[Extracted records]
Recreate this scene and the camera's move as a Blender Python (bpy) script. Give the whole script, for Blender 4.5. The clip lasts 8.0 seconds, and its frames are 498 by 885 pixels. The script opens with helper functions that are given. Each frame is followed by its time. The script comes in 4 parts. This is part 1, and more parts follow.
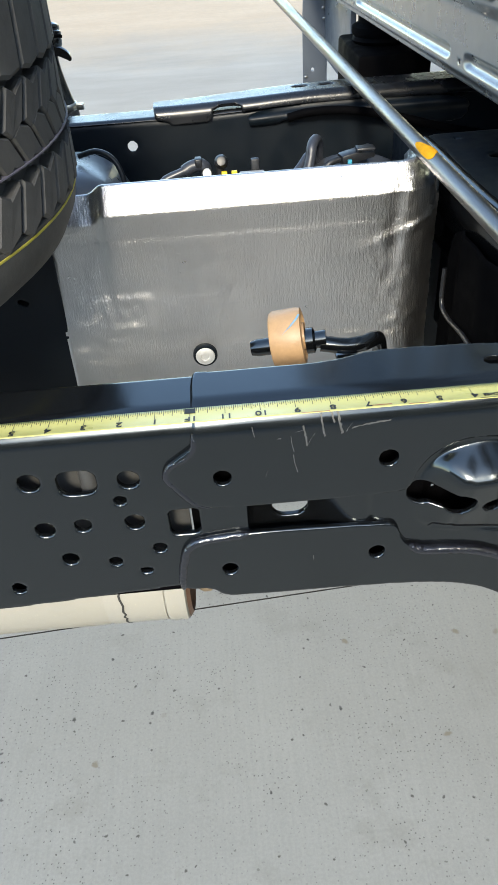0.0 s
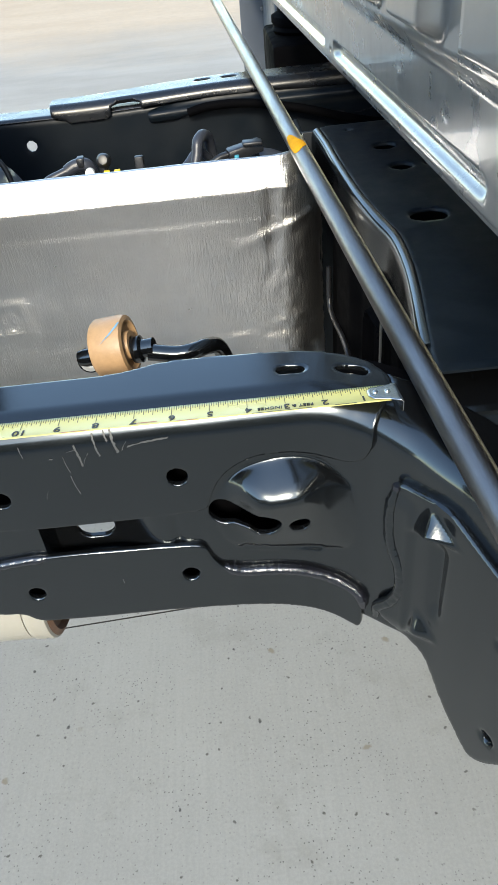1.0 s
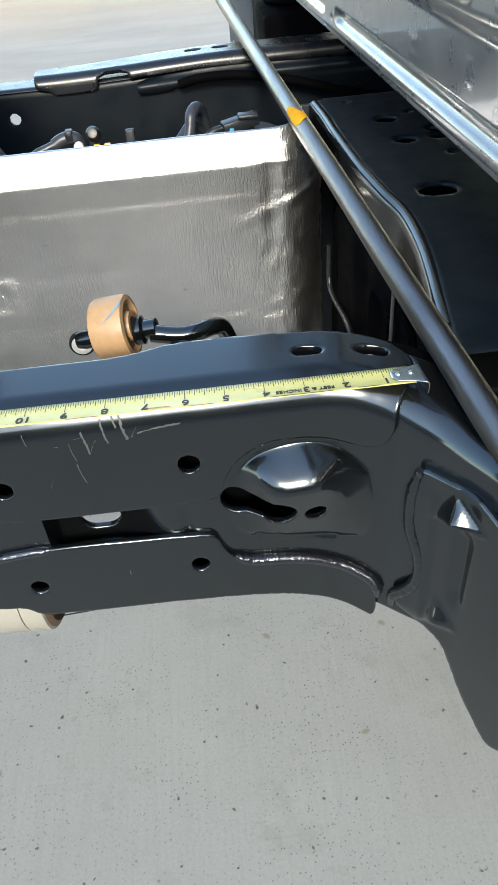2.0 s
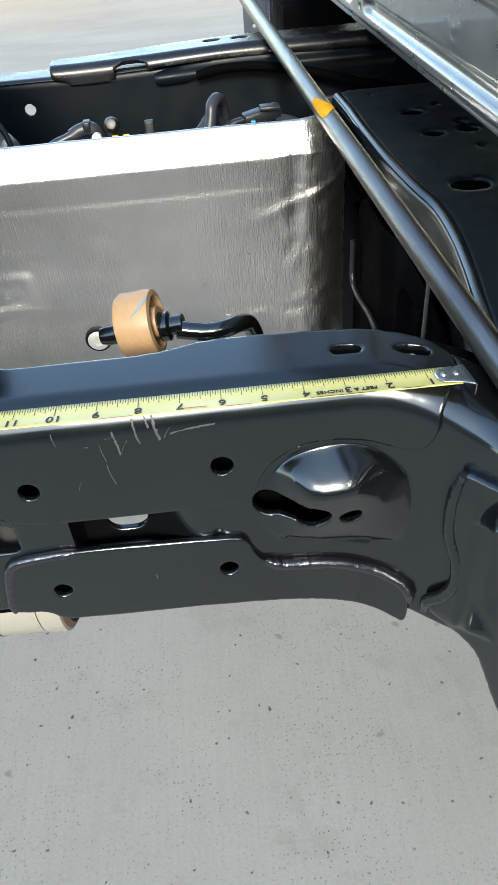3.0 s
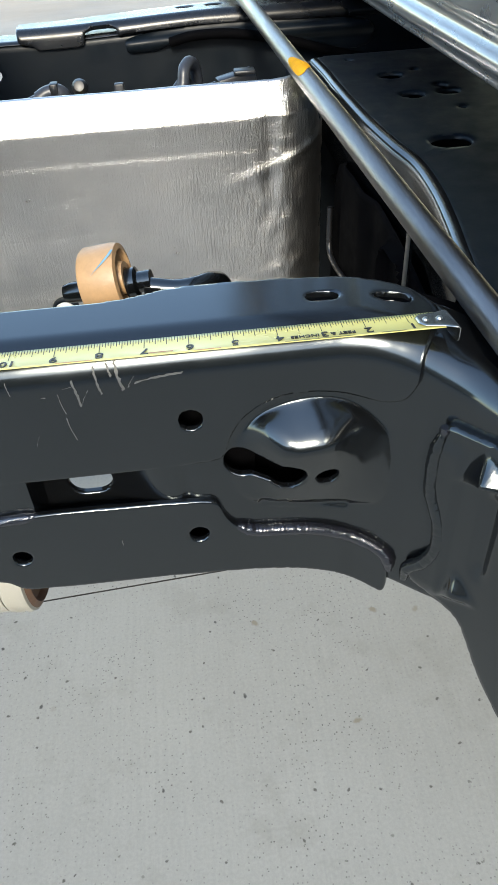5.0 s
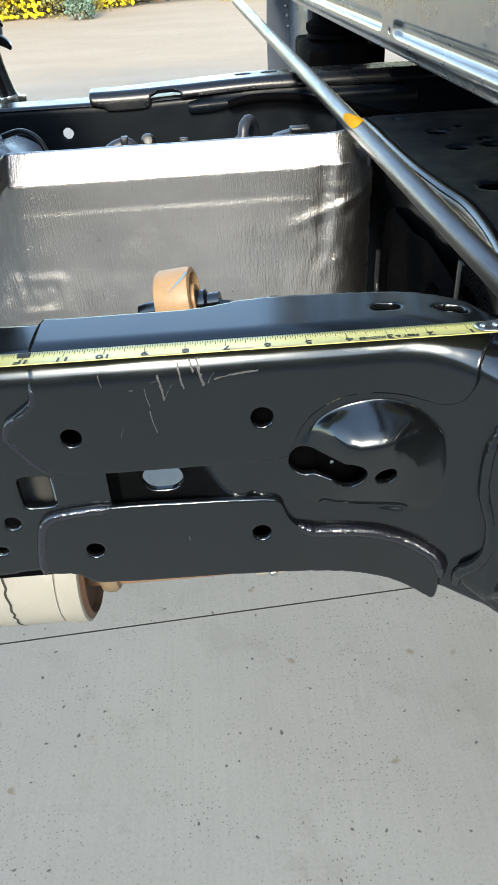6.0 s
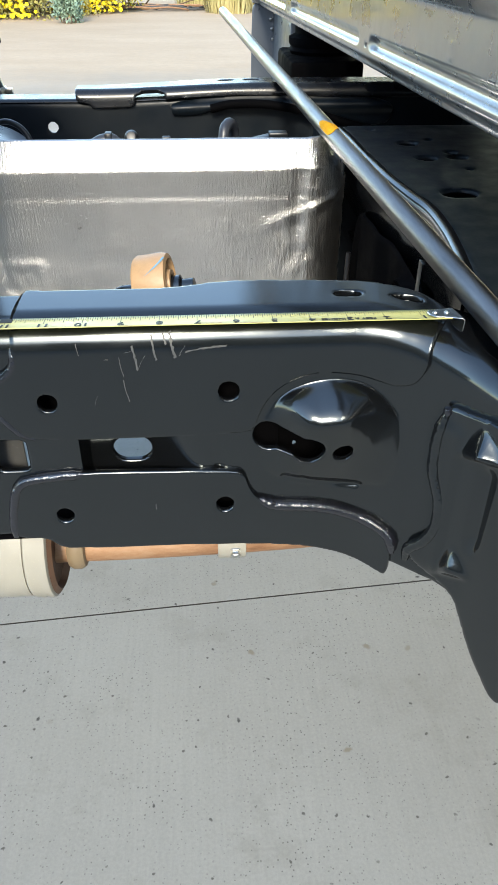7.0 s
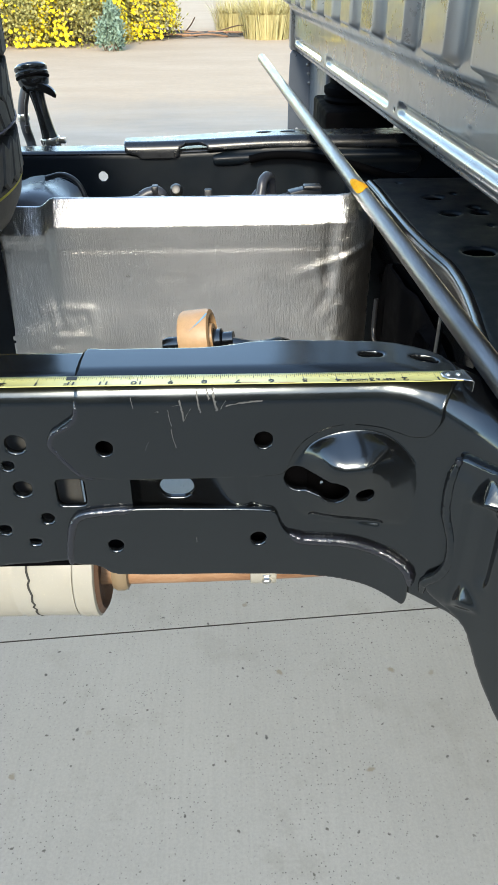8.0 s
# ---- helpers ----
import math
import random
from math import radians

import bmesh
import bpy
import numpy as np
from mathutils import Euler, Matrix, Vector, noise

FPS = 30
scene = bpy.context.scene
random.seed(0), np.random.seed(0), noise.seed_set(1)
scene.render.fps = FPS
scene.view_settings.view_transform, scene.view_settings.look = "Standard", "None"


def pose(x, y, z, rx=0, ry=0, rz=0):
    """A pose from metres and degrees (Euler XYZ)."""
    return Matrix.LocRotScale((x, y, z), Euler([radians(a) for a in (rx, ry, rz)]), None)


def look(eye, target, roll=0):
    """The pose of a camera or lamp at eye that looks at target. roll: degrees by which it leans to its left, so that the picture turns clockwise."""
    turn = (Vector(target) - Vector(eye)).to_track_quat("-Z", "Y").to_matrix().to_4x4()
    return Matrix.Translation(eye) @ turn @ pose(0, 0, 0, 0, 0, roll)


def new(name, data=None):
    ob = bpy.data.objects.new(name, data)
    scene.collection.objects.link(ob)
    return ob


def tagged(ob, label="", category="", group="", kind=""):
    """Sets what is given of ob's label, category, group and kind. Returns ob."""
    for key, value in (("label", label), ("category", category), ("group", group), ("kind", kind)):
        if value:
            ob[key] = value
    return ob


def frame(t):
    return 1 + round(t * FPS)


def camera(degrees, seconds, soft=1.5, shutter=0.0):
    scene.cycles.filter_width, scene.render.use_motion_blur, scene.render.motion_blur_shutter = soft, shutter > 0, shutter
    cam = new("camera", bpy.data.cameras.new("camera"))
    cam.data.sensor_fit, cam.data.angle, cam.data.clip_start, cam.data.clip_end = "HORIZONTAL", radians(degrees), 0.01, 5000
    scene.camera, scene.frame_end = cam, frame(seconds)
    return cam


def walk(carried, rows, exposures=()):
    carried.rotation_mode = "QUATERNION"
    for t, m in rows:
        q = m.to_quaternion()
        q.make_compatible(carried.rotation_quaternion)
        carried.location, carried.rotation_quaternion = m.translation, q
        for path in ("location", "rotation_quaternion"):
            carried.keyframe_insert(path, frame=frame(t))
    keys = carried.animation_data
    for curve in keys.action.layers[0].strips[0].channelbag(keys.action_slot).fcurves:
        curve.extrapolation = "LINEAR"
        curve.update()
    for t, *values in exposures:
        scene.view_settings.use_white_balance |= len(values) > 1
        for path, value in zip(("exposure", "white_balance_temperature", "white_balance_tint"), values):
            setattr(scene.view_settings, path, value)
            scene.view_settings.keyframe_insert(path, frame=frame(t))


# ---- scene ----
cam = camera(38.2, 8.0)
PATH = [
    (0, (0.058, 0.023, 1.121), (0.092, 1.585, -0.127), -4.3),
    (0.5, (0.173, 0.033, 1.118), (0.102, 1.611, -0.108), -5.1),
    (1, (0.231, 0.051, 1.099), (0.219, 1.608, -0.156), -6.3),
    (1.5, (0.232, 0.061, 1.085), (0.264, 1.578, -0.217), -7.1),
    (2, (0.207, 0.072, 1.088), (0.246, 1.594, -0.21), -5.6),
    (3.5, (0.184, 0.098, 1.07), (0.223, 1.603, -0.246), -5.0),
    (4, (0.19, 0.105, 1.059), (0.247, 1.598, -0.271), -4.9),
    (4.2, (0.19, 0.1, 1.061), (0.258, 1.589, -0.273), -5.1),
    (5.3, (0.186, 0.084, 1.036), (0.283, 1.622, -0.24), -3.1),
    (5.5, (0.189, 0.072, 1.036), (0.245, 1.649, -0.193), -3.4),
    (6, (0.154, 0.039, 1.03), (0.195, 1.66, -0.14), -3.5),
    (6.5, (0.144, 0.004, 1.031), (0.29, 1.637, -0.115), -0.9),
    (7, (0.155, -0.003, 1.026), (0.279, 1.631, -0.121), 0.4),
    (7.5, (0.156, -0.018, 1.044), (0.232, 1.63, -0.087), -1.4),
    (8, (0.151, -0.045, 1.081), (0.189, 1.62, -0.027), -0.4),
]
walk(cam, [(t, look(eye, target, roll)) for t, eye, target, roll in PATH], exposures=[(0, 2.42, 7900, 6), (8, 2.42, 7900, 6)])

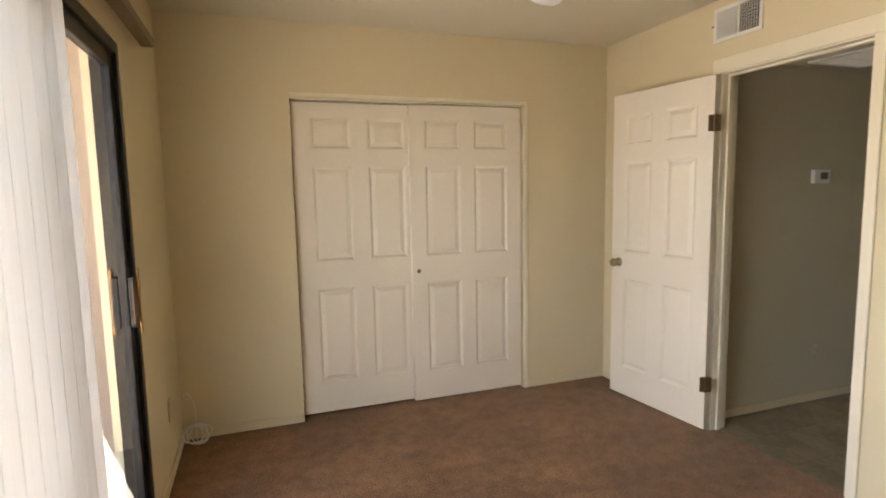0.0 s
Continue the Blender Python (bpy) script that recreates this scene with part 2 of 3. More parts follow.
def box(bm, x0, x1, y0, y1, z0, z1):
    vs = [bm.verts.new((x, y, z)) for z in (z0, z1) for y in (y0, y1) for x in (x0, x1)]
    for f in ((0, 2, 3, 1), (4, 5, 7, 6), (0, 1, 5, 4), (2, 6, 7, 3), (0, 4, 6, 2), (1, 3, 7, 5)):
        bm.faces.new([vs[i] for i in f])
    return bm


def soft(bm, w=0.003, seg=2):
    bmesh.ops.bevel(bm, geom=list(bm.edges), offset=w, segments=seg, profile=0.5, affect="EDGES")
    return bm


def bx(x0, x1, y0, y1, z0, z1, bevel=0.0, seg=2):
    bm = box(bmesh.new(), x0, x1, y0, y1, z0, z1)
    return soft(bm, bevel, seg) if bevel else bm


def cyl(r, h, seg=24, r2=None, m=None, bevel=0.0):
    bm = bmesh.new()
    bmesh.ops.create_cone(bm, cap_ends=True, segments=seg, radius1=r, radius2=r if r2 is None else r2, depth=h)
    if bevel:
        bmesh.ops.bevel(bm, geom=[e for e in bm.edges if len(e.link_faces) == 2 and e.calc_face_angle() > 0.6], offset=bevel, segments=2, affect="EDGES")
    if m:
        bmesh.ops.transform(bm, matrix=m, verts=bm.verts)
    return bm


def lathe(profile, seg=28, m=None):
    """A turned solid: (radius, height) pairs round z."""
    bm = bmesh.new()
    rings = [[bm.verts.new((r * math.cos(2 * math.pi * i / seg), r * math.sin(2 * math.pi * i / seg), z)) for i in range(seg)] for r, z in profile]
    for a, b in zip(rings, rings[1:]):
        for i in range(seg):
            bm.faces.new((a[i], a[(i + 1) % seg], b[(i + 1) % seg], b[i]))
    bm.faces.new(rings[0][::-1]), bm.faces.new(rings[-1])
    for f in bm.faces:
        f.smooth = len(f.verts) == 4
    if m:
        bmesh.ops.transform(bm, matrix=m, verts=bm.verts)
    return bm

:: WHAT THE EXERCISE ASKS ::
Can the lines from the start of the records through the line with "scene.render.fps = FPS" be given again exactly, with the pictures left out?

:: TASK RESULT ::
Recreate this scene and the camera's move as a Blender Python (bpy) script. Give the whole script, for Blender 4.5. The clip lasts 8.0 seconds, and its frames are 498 by 885 pixels. The script opens with helper functions that are given. Each frame is followed by its time. The script comes in 4 parts. This is part 1, and more parts follow.
0.0 s
1.0 s
2.0 s
3.0 s
5.0 s
6.0 s
7.0 s
8.0 s
# ---- helpers ----
import math
import random
from math import radians

import bmesh
import bpy
import numpy as np
from mathutils import Euler, Matrix, Vector, noise

FPS = 30
scene = bpy.context.scene
random.seed(0), np.random.seed(0), noise.seed_set(1)
scene.render.fps = FPS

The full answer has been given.